What I didn’t quite connect in my head until reading up on this history was how early this extinction drive started happening. I was surprised to learn that by the time Peter the Great took power and began warring with the Swedes and the Ottomans for naval access to Europe, Russians had already trapped and hunted to extinction most of the high-value furry animals in Russia’s newly conquered eastern lands — thousands of miles from Russia’s western center. So the push to go beyond Russia’s far east to find unexploited territory began then, after Russia exterminated its own animals.
This history is nicely summed up in the introduction to a great book I have that collects a bunch of Russian documents from Russia’s failed attempts to colonize northern California — California Through Russian Eyes, compiled and translated by James R. Gibson. My buddy Rowan gave it to me as a gift.
Here’s how it lays it out:
Siberias chief source of wealth for the Russian conquerors (apart from the southern strip of arable land for runaway and deported serfs from European Russia) was not salt or hard gold but “soft gold” — furs, especially lucrative sables, which were hunted and trapped by Russian promyshlenniks with the state exacting a percentage of their take in taxes, as well as fur tribute from the natives.

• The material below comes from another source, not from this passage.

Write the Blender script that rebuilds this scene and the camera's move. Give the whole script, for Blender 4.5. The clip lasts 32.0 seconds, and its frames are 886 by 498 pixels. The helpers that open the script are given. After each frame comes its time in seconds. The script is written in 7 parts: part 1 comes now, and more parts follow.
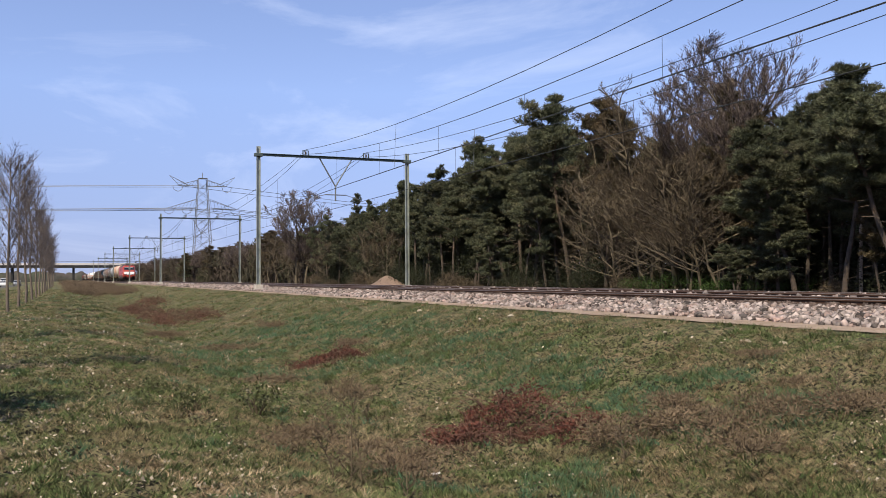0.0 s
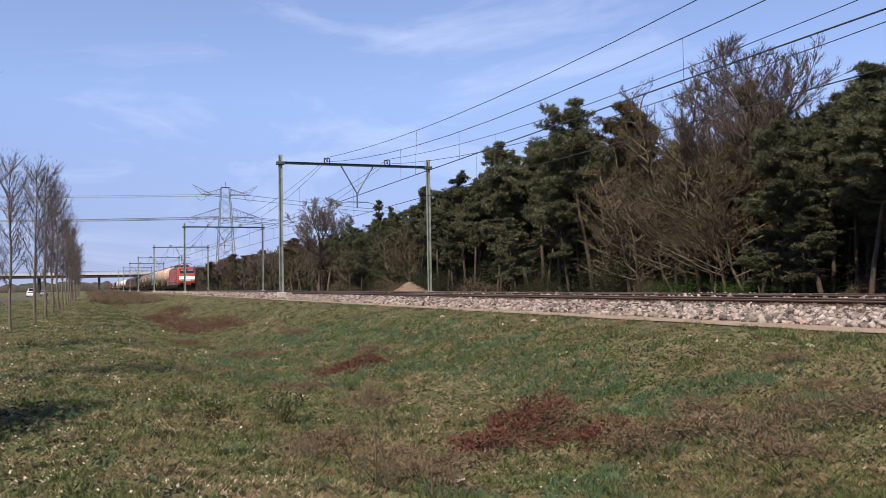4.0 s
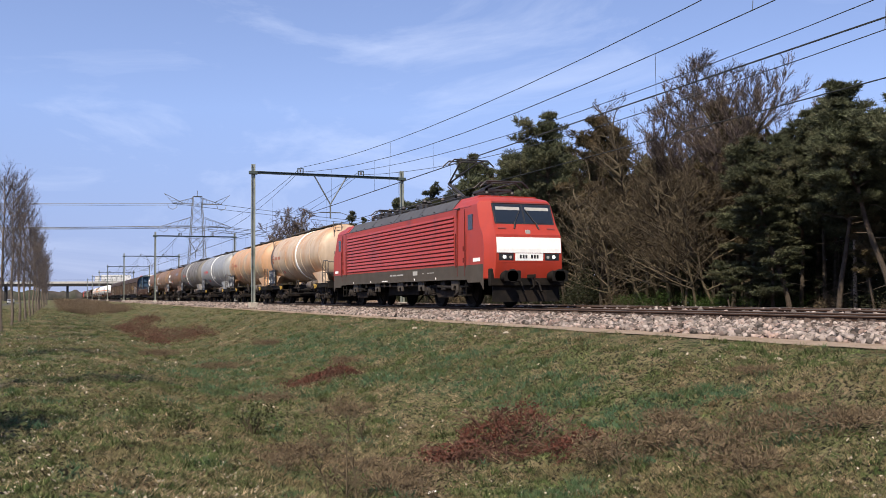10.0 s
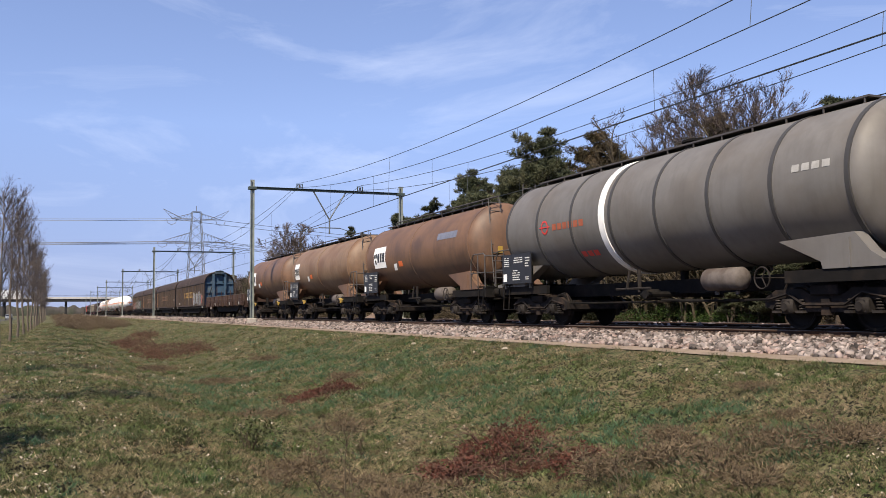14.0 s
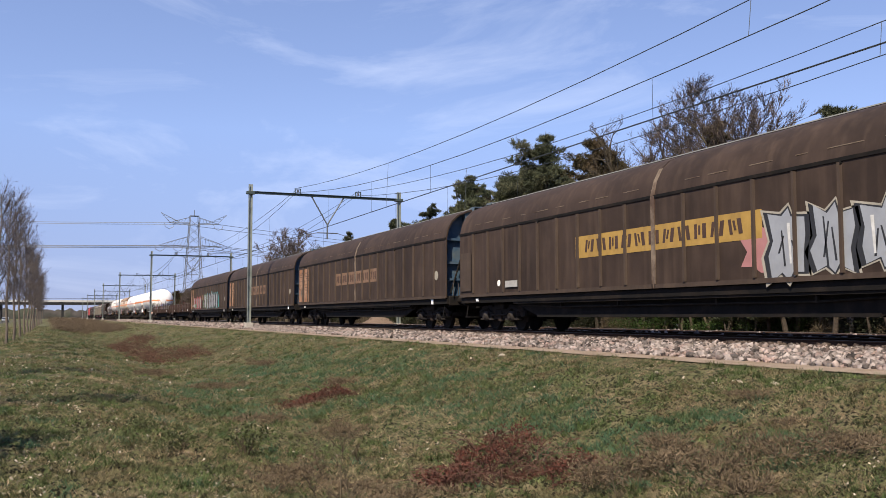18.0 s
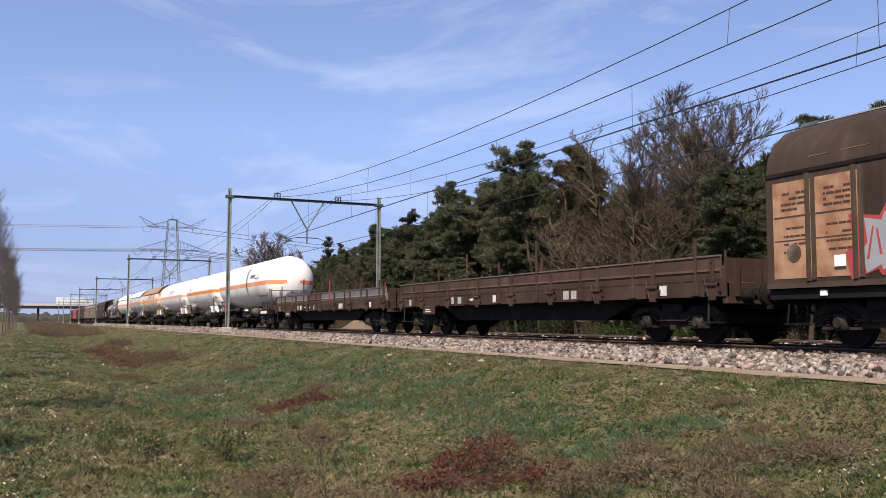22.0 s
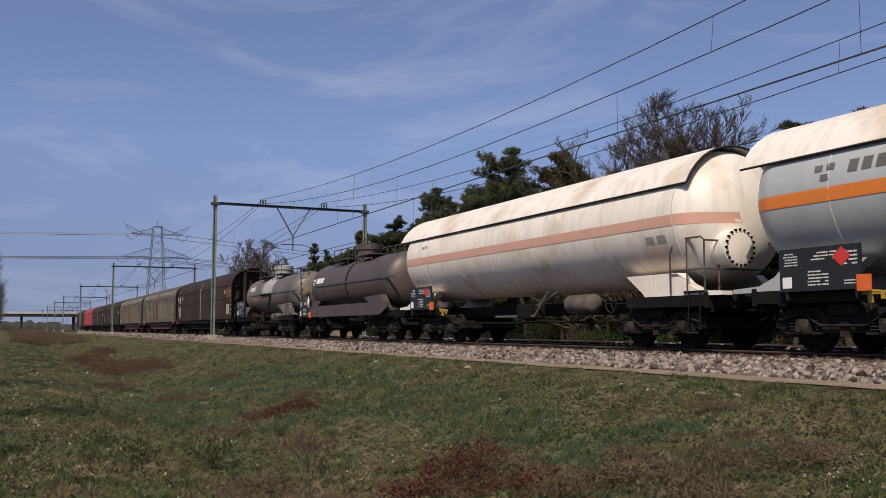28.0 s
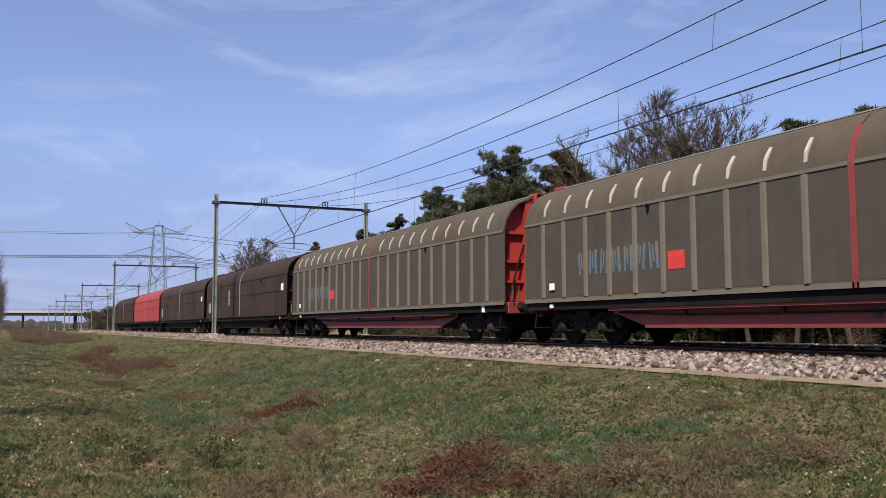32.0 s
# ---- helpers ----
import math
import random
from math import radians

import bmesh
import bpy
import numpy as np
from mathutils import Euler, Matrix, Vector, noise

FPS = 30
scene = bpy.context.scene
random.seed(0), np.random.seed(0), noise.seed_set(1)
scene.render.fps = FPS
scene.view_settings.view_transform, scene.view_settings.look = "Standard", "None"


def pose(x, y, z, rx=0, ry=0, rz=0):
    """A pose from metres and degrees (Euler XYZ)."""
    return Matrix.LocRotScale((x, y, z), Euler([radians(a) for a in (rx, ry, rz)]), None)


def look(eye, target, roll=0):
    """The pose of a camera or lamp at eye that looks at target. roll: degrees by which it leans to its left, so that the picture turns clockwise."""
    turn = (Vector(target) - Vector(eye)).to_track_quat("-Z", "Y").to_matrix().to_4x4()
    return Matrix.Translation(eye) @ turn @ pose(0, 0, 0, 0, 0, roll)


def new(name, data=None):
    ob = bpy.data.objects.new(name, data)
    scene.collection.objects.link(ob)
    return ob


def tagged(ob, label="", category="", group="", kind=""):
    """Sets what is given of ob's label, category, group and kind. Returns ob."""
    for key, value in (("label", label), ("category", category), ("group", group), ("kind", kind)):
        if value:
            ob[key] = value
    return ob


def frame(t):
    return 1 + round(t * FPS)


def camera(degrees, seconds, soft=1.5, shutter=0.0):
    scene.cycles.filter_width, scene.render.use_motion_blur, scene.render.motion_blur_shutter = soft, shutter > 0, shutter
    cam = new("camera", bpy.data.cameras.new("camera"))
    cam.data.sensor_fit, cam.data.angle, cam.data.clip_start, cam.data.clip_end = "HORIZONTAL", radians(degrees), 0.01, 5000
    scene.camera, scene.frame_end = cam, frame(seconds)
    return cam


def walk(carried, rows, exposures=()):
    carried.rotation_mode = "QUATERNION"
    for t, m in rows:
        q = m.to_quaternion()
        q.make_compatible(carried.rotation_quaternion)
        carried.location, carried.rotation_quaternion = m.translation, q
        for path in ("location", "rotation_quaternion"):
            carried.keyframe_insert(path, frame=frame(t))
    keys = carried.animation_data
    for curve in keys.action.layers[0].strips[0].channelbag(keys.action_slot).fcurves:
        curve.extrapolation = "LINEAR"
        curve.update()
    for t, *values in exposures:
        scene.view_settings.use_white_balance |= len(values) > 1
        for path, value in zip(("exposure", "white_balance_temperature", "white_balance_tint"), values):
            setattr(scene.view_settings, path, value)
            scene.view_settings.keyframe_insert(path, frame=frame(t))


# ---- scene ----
# Place: X to the right across the railway, Y along it away from the camera, Z up from the rail tops.
EYE = (0.0, 0.0, 0.457)
LENS = 52.2
PATH = [
    (0, 91.806, 0.360, -22.672),
    (0.5, 92.077, 0.704, -22.582),
    (1, 92.231, 0.826, -22.269),
    (1.5, 92.137, 0.831, -22.135),
    (2, 92.116, 0.862, -21.750),
    (2.5, 92.144, 0.886, -21.525),
    (3, 92.165, 1.006, -21.268),
    (3.5, 92.179, 0.987, -21.260),
    (5.5, 92.248, 0.802, -21.353),
    (6, 92.205, 0.633, -21.681),
    (6.5, 92.345, 0.587, -22.051),
    (7, 92.426, 0.489, -22.405),
    (7.5, 92.516, 0.513, -22.603),
    (8, 92.495, 0.461, -22.812),
    (8.5, 92.625, 0.554, -22.835),
    (9, 92.687, 0.411, -22.863),
    (9.5, 92.742, 0.562, -22.872),
    (10, 92.897, 0.539, -22.984),
    (10.5, 92.940, 0.490, -22.966),
    (11, 92.972, 0.443, -22.862),
    (11.5, 93.354, 0.452, -22.759),
    (12, 93.275, 0.524, -22.868),
    (12.5, 93.426, 0.645, -22.753),
    (13, 93.484, 0.615, -22.822),
    (13.5, 93.334, 0.556, -22.806),
    (14, 93.879, 0.516, -23.051),
    (14.5, 93.945, 0.434, -23.215),
    (16.5, 94.290, 0.276, -23.319),
    (17, 94.344, 0.118, -23.436),
    (17.5, 94.225, 0.116, -23.394),
    (18, 94.259, 0.087, -23.226),
    (18.5, 94.078, -0.141, -23.677),
    (19, 94.241, -0.251, -24.078),
    (19.5, 94.130, -0.170, -24.422),
    (20, 94.189, -0.163, -24.562),
    (20.5, 94.455, -0.142, -24.517),
    (21, 94.350, -0.165, -24.458),
    (21.5, 94.352, -0.162, -24.555),
    (22, 94.611, -0.178, -24.528),
    (22.5, 94.375, -0.239, -24.931),
    (23, 94.408, -0.145, -24.775),
    (23.5, 94.406, -0.129, -24.974),
    (24, 94.484, 0.005, -25.387),
    (24.5, 94.598, 0.023, -25.239),
    (25, 94.786, -0.049, -25.194),
    (25.5, 94.853, 0.074, -25.218),
    (27.5, 95.107, -0.017, -25.309),
    (28, 95.018, 0.063, -25.383),
    (28.5, 94.859, -0.118, -25.218),
    (29, 94.670, -0.202, -25.248),
    (29.5, 94.656, -0.203, -25.547),
    (30, 94.742, -0.226, -25.844),
    (30.5, 94.774, -0.214, -26.482),
    (31, 94.698, -0.183, -26.174),
    (31.5, 94.864, -0.103, -25.702),
    (32, 94.929, 0.121, -25.304),
]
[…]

Thanks to the high value of sables (upon which Siberia had a virtual monopoly), the ubiquitous navigable river network, the weak opposition from the disunited, scattered, and backward natives (once the Tatar khanate of Western Siberia had been defeated, at least), and the lack of intervention on the part of China or Japan, Russian entrepreneurs advanced very rapidly from the Ural Mountains to the Pacific Coast (a distance of some 2,500 miles in about fifty years), hunting out and trapping out one river basin after another as they went.